The disclosure covers the device itself and methods of using it for diagnosis and treatment of pulmonary hypertension by sympathetic denervation in the pulmonary artery.
Key Features
- Annular multi-electrode ring. Multiple electrodes arranged around an annular tip allow synchronous ablation at several sites in one positioning, shortening procedure time.
- Shape-memory expansion. A shape-memory wire integrated into the ring gives the deployed electrodes a predictable, reproducible footprint against the vessel wall.
- Steerable flexible tip. Pull wire tension adjusted at the handle controls the radian of the distal end, allowing the operator to navigate the curved anatomy of the pulmonary artery.
- Per-electrode temperature sensing. A temperature sensor wired to each electrode provides closed-loop feedback so the operator can keep tissue temperatures inside the therapeutic window.
- Cold saline intima protection. A perfusion channel that bathes the contact zone in cold saline reduces collateral injury to the intimal surface during radiofrequency energy delivery.
Who Is Behind It
The applicant is Pulnovo Medical (Wuxi) Co., Ltd., a Chinese medical device company that has been a pioneer of pulmonary artery denervation therapy and has run multinational clinical programs in the field. The named inventor is Shaoliang Chen, a prominent Chinese interventional cardiologist whose research group at Nanjing Medical University has published widely on pulmonary artery denervation and is associated with the development of Pulnovo’s platform.

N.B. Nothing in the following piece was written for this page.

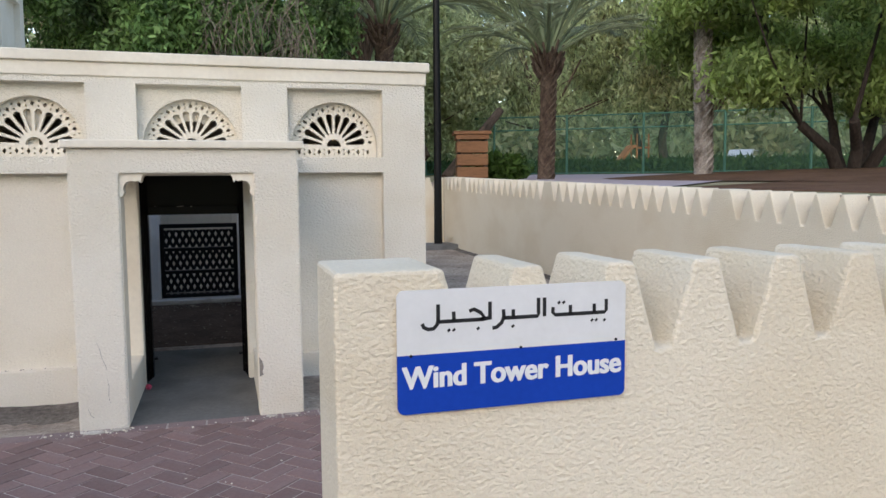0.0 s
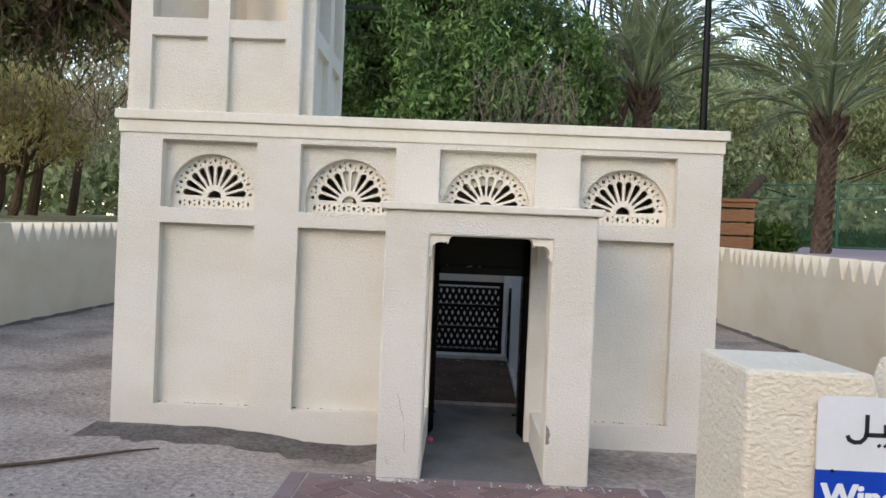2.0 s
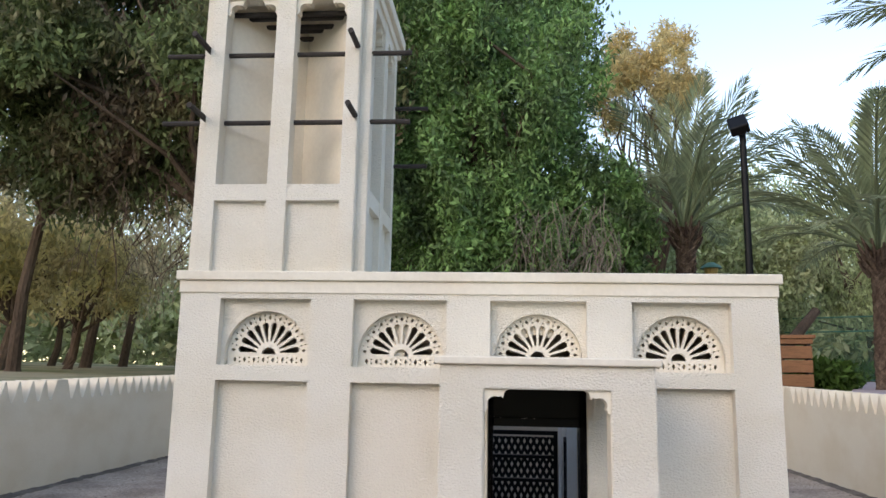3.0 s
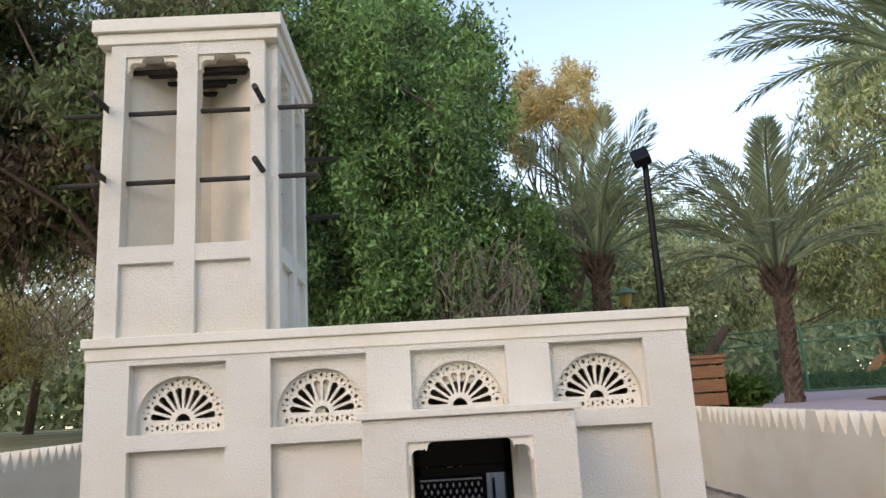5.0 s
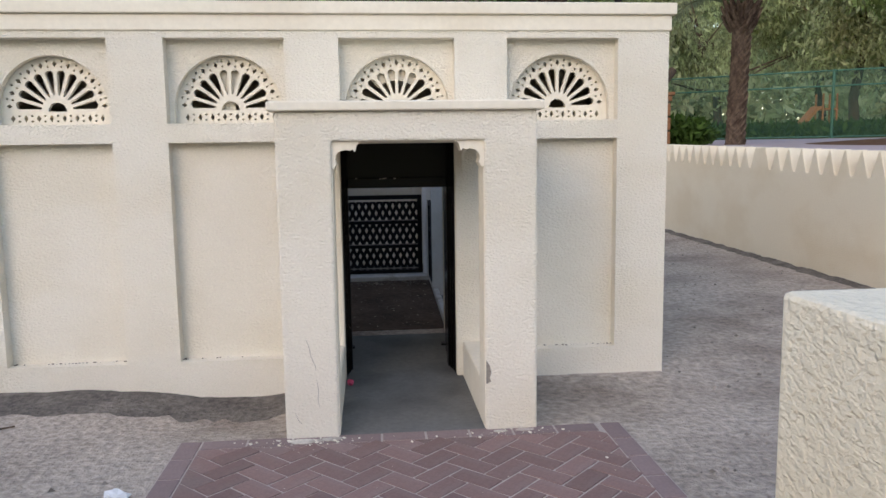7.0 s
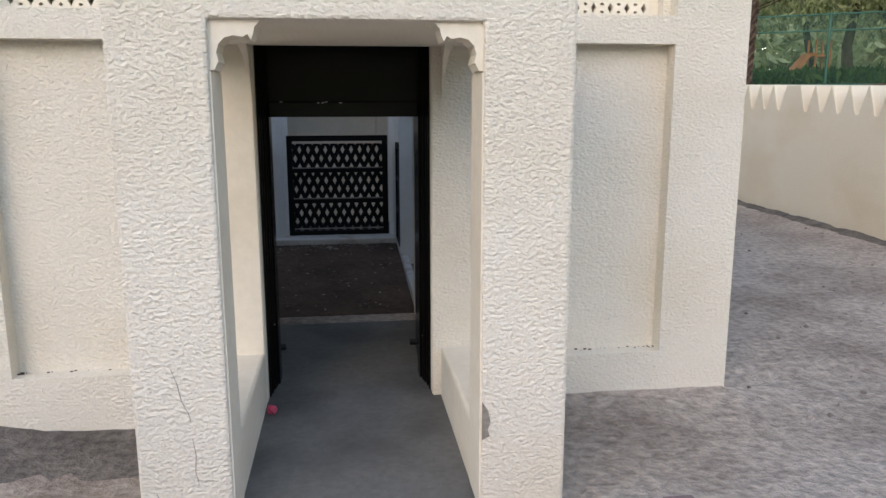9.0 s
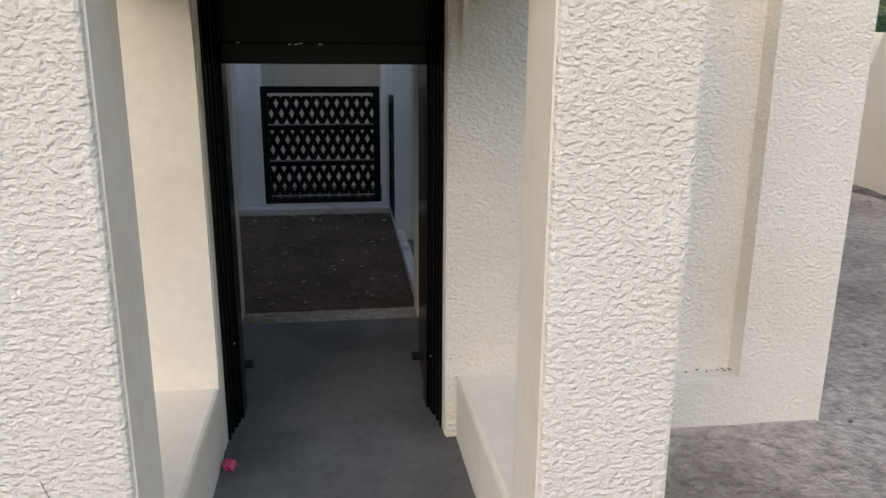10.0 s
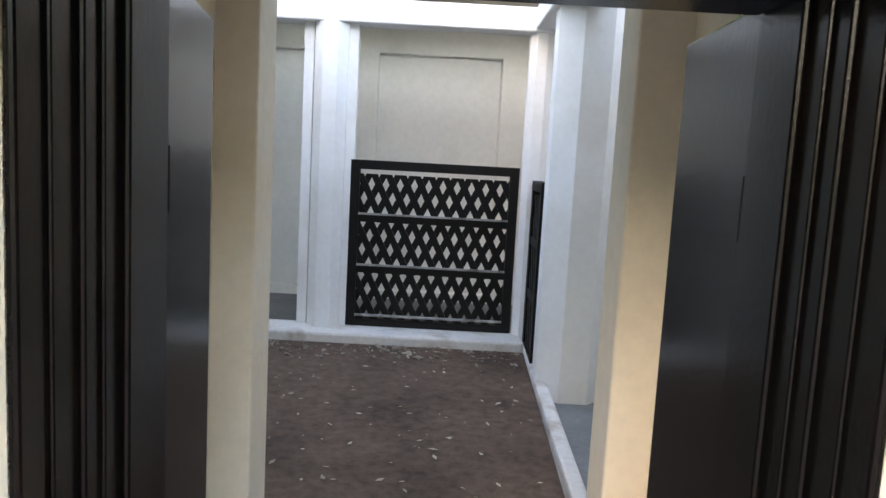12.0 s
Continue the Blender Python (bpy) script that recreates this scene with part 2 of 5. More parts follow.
def relief(xs, zs, front, back):
    """A wall in x and z whose cells stand at their own depth: front(i, k) gives the y of a cell, None an opening."""
    bm = bmesh.new()
    cache = {}

    def v(x, y, z):
        key = (round(x, 4), round(y, 4), round(z, 4))
        if key not in cache:
            cache[key] = bm.verts.new(key)
        return cache[key]
    nx, nz = len(xs) - 1, len(zs) - 1
    d = [[front(i, k) for k in range(nz)] for i in range(nx)]
    get = lambda i, k: d[i][k] if 0 <= i < nx and 0 <= k < nz and d[i][k] is not None else back
    for i in range(nx):
        for k in range(nz):
            x0, x1, z0, z1, y = xs[i], xs[i + 1], zs[k], zs[k + 1], d[i][k]
            if y is not None:
                bm.faces.new((v(x0, y, z0), v(x1, y, z0), v(x1, y, z1), v(x0, y, z1)))
                bm.faces.new((v(x0, back, z0), v(x0, back, z1), v(x1, back, z1), v(x1, back, z0)))
            here = get(i, k)
            for di, a, b in ((1, (x1, z0), (x1, z1)),):
                o = get(i + di, k)
                if abs(o - here) > 1e-6:
                    bm.faces.new((v(a[0], here, a[1]), v(a[0], o, a[1]), v(b[0], o, b[1]), v(b[0], here, b[1])))
            if i == 0 and abs(here - back) > 1e-6:
                bm.faces.new((v(x0, here, z0), v(x0, back, z0), v(x0, back, z1), v(x0, here, z1)))
            o = get(i, k + 1)
            if abs(o - here) > 1e-6:
                bm.faces.new((v(x0, here, z1), v(x1, here, z1), v(x1, o, z1), v(x0, o, z1)))
            if k == 0 and abs(here - back) > 1e-6:
                bm.faces.new((v(x0, here, z0), v(x1, here, z0), v(x1, back, z0), v(x0, back, z0)))
    return bm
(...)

The Australian patent attorney of record is listed on the title page.
Why It Matters
Pulmonary arterial hypertension is a high-mortality condition with limited treatment options once pharmacotherapy is maximised. If pulmonary artery denervation is validated at scale, the device platforms that deliver it stand to become the dominant interventional treatment for a growing patient population, much as renal denervation systems are doing for resistant systemic hypertension. Australia is an early-adopter market for novel cardiovascular interventional devices and has active centres in pulmonary hypertension research, making a local filing strategically important for any company seeking to commercialise such a platform here.
Related Concepts
- Pulmonary artery denervation – the therapeutic concept the device enables.
- Radiofrequency ablation – the energy modality used for the ablation.
- Renal denervation – the analogous, more clinically advanced denervation procedure for systemic hypertension.
- Nitinol – a common shape-memory alloy used in self-expanding catheter components.
- Pulmonary hypertension – the underlying disease the device is intended to treat.
AU 2026201873 was published in the Australian Official Journal of Patents on 2 April 2026 and is open for public inspection. Patent applications represent inventions that are sought to be protected and do not necessarily reflect commercially available products.